С моста открывается великолепный вид: сталинская высотка, подсвеченная холодным голубоватым светом, арктическим айсбергом рассекает жаркое московское лето. С другой стороны моста яркими огнями переливается Кремлевская набережная. Парадная открыточная Москва, обязательный маршрут столичного туриста. Но для меня этот вид имеет совсем другое значение...
Я здесь родилась. В соседнем родильном доме, которого нет уже давным-давно. Через три дня меня внесли в высокие двери дома-великана и здесь я прожила долгую и счастливую жизнь.
Почти через четверть века двадцатого я также внесла под кессонный свод центрального подъезда сначала одну свою дочь, а через четыре года вторую.
Заканчивалось второе тысячелетие: мир стоял на пороге больших перемен, но у нас была прекрасная передышка - десять изумительных благополучных лет.
Как это обычно бывает, осознание выпавшего на наше время благополучия пришло с опозданием, когда новый кризис, медленно но верно рушил всё хорошее, что было создано ранее. Конец счастливой эпохи...
Жизнь моя начиналась здесь, в этом доме-скале, доме-мечте, в который попадали либо за большие заслуги перед Отечеством (как мой дед-учёный), либо по праву рождения (как я). Первые воспоминания, конечно же отрывочные, очень ярко сохранились в памяти. Я в сумрачной комнате, держусь за перекладину детской кроватки и жду, когда в комнату зайдет мама. Я вижу её через фацетное стекло высоких двустворчатых дверей. Там, в прихожей, стены которой окрашены сочным вишнёвым цветом, горит свет. И я вижу, как мама подходит к двери, открывает её, подходит к кроватке и (о, счастье!) берёт меня на руки.

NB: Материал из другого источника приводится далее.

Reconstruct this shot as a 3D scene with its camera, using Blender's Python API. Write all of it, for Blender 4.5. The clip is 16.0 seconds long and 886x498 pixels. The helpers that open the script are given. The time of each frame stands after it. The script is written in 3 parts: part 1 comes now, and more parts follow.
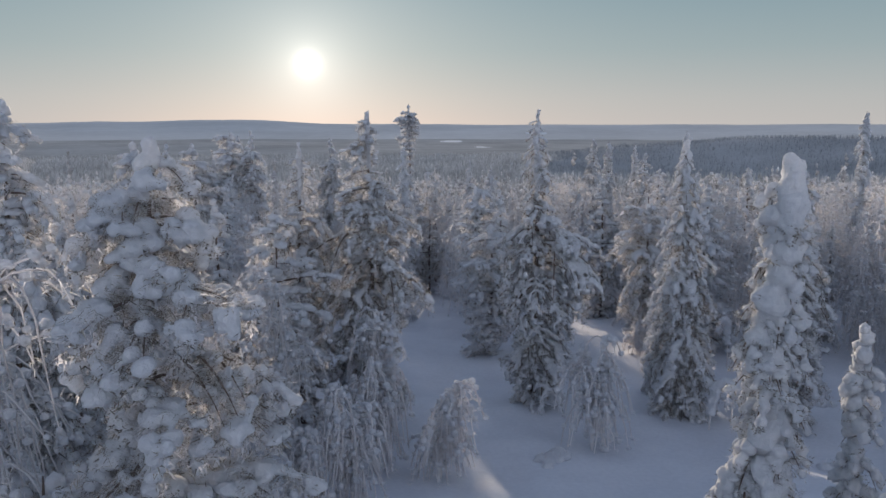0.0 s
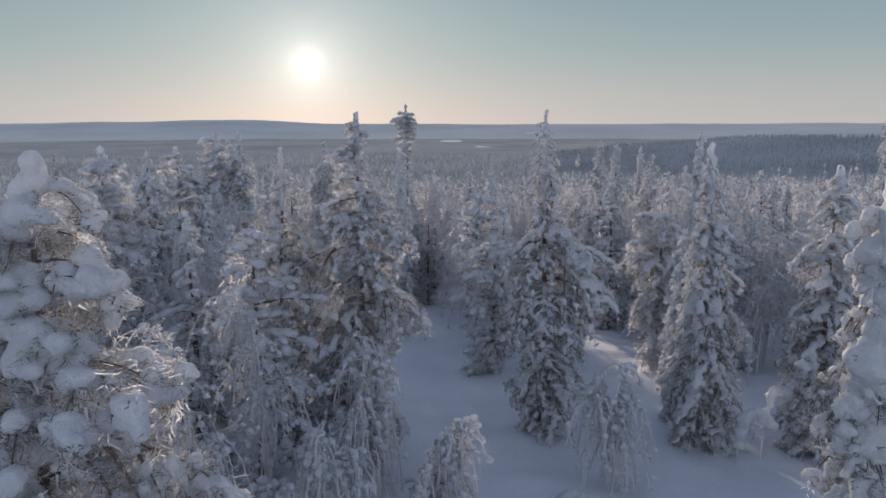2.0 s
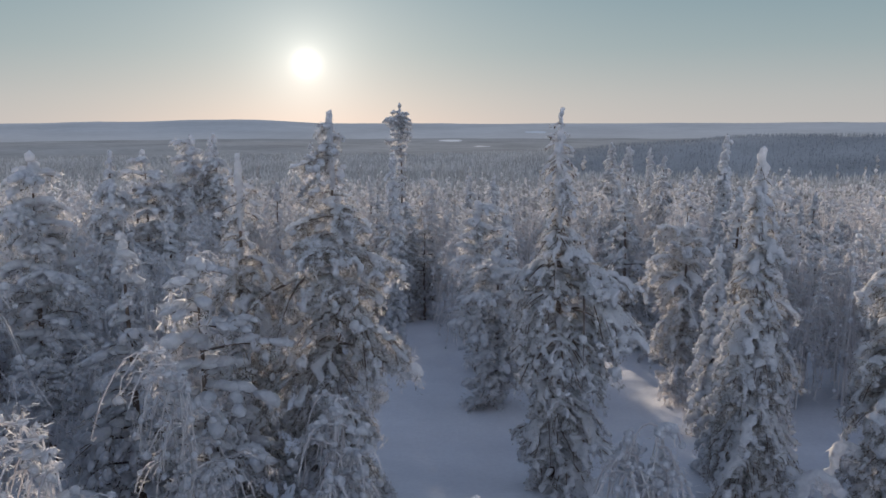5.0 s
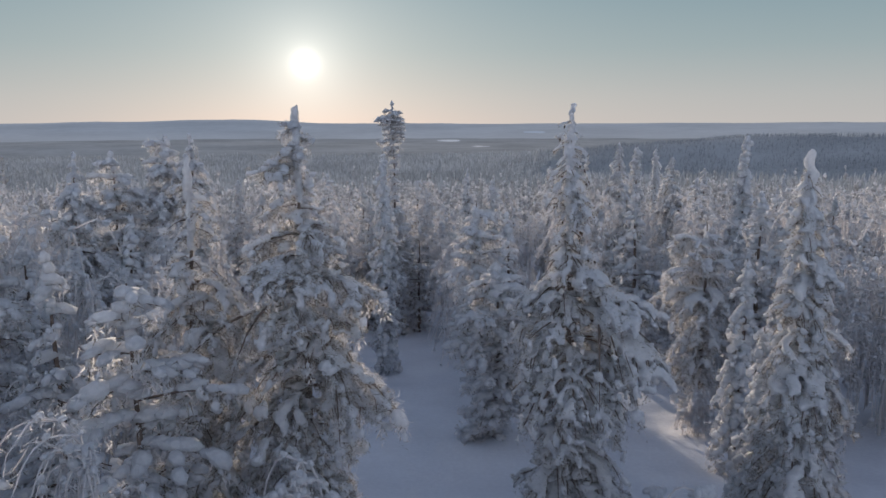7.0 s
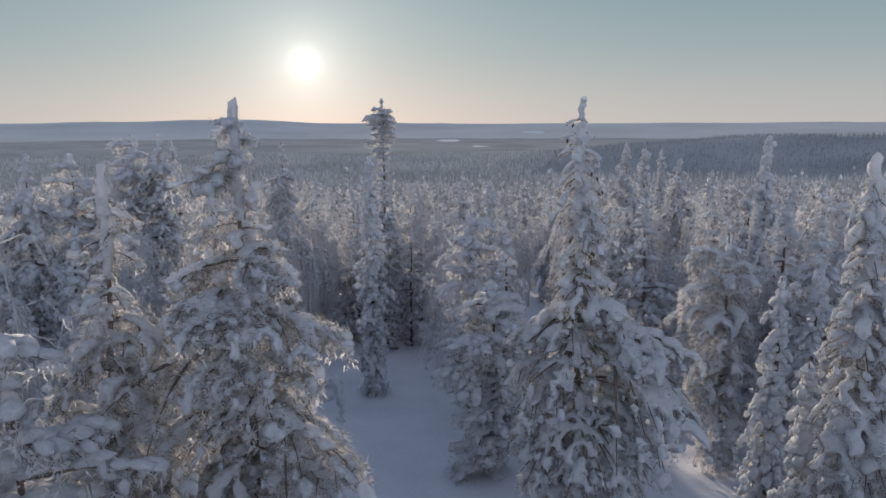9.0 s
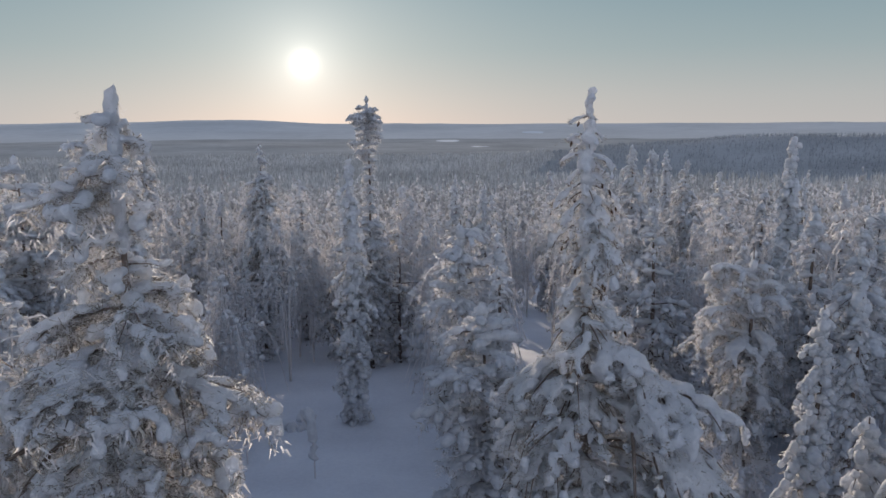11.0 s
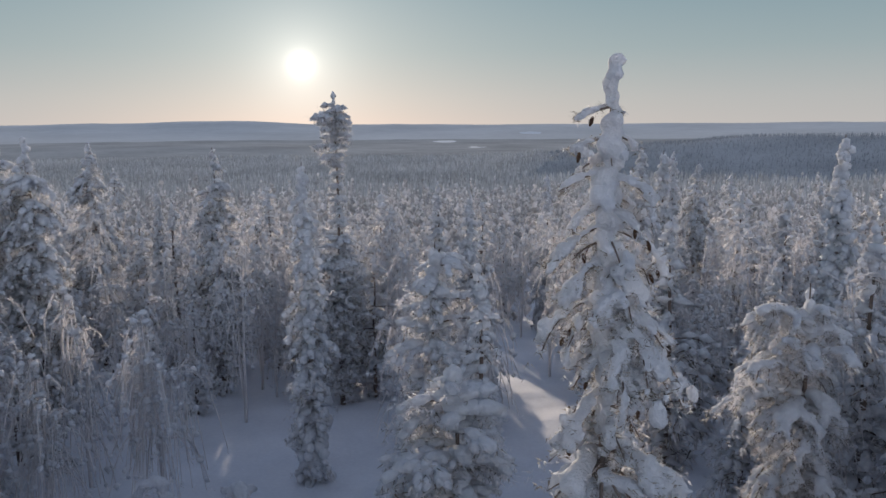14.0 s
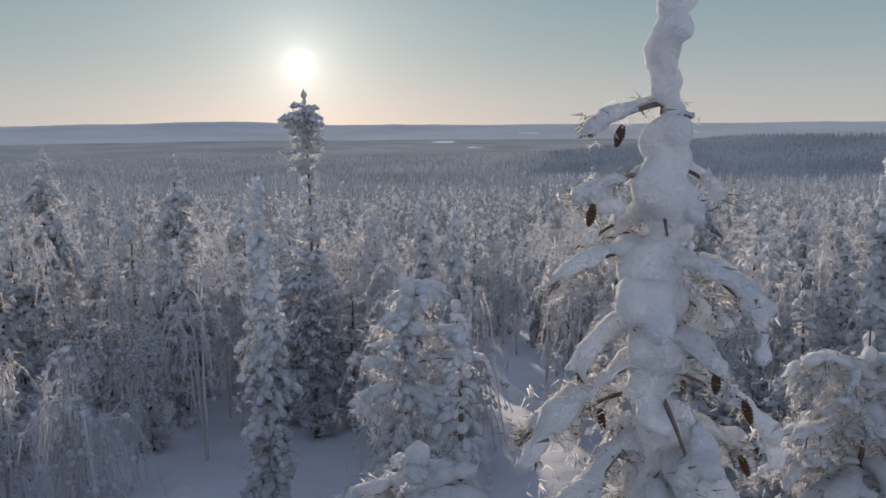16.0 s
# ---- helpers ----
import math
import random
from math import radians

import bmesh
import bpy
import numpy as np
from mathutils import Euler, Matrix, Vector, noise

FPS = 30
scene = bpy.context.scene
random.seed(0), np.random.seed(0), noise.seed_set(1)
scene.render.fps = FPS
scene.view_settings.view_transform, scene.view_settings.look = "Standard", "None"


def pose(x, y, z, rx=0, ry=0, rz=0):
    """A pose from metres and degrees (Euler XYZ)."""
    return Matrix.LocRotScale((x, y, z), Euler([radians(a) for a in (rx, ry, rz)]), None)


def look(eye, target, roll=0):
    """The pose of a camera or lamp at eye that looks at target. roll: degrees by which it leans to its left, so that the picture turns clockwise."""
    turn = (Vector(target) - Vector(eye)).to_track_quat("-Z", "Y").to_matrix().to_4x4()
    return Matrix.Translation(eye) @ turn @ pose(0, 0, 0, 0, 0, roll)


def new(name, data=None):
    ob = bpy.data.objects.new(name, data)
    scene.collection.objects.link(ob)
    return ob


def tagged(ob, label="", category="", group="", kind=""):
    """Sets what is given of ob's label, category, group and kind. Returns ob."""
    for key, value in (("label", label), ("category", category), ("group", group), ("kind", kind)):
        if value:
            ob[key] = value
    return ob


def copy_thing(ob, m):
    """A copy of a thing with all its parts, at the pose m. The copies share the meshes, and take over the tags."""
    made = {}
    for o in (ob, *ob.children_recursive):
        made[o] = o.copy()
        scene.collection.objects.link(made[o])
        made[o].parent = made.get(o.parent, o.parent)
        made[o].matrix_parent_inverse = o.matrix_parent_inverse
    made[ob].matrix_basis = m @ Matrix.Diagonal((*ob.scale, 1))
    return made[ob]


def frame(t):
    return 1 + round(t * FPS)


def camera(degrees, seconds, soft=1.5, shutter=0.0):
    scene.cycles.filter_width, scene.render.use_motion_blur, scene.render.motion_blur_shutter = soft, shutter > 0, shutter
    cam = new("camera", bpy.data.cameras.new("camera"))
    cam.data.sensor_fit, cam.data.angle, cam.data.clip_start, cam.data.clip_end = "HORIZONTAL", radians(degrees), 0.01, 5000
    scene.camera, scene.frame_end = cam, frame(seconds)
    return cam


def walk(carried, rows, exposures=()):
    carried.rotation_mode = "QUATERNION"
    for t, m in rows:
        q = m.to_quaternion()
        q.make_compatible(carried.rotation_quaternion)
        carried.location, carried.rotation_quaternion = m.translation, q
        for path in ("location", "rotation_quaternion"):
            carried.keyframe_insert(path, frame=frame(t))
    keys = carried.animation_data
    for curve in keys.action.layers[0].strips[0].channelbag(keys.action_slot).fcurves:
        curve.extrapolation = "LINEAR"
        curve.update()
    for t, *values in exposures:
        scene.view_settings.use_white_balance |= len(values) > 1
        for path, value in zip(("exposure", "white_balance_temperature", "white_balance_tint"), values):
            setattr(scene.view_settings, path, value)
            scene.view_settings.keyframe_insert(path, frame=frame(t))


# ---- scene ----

В квартире много укромных уголков. Архитектурные излишества, присущие сталинскому ампиру, формируют помещение замысловатой формы с лепниной на потолке, несущими опорами, оформленными классической раскладкой, и высокими филёнчатыми плинтусами. Эти плинтусы я запомнила на уровне глаз - когда не умела ходить, ползала, говорят, стремительно.
Так же на фоне глаз помню затейливую резьбу и мощные "львиные лапы" ножек книжного шкафа и письменного стола, за которым работал мой дед. Он умер, когда мне было шесть, но я его помню.
Любили мы друг друга с невероятной силой. Моё первое слово было: "деда". Он много преподавал и вечером, возвращаясь после лекций, часто полоскал горло. Я терпеливо дожидалась его около дверей ванной комнаты. Особой радостью для меня было сидеть за обеденным столом на его любимом стуле, и я без зазрения совести конкурировала с дедом за право занять его место. Иногда он мне уступал, но, в целом, иерархия соблюдалась.
После ужина, невзирая на мамины протесты, я залезала на дедушкину кровать, на которой он отдыхал, и требовала: "Деда, рассказывай свои геологические истории!"
В коридоре неглубокая, но протяжённая ниша. Здесь папа собственноручно соорудил полки, на которых размещались книги, фотографии и инструменты. У мужчин в нашей семье руки "росли откуда надо", поэтому разнообразного инструмента в квартире было много.
Чтобы придать полкам законченный вид, их завесили тяжёлыми жаккардовыми портьерами, подарив мне загадочный собственный мир.
Сколько времени, вооружившись фонариком, я провела в этом тёмном, невероятно интересном пространстве!
Для моих игрушек-зверят это был многоэтажный небоскрёб с большим количеством технических помещений и разного рода аппаратуры.
В шесть лет папа научил меня паять. Не помню, чтобы я собрала в то время что-то технически стоящее, но руки мои, а за ними и голова, с тех пор не боялись никакой технической работы. Гвоздь забить? Шуруп вкрутить? Доску остругать рубанком? Легко! Этими навыками, весьма пригодившимися мне в дальнейшем, я всегда гордилась.
Первые пять лет - самые интересные, но от них, к сожалению, мало что остаётся в памяти.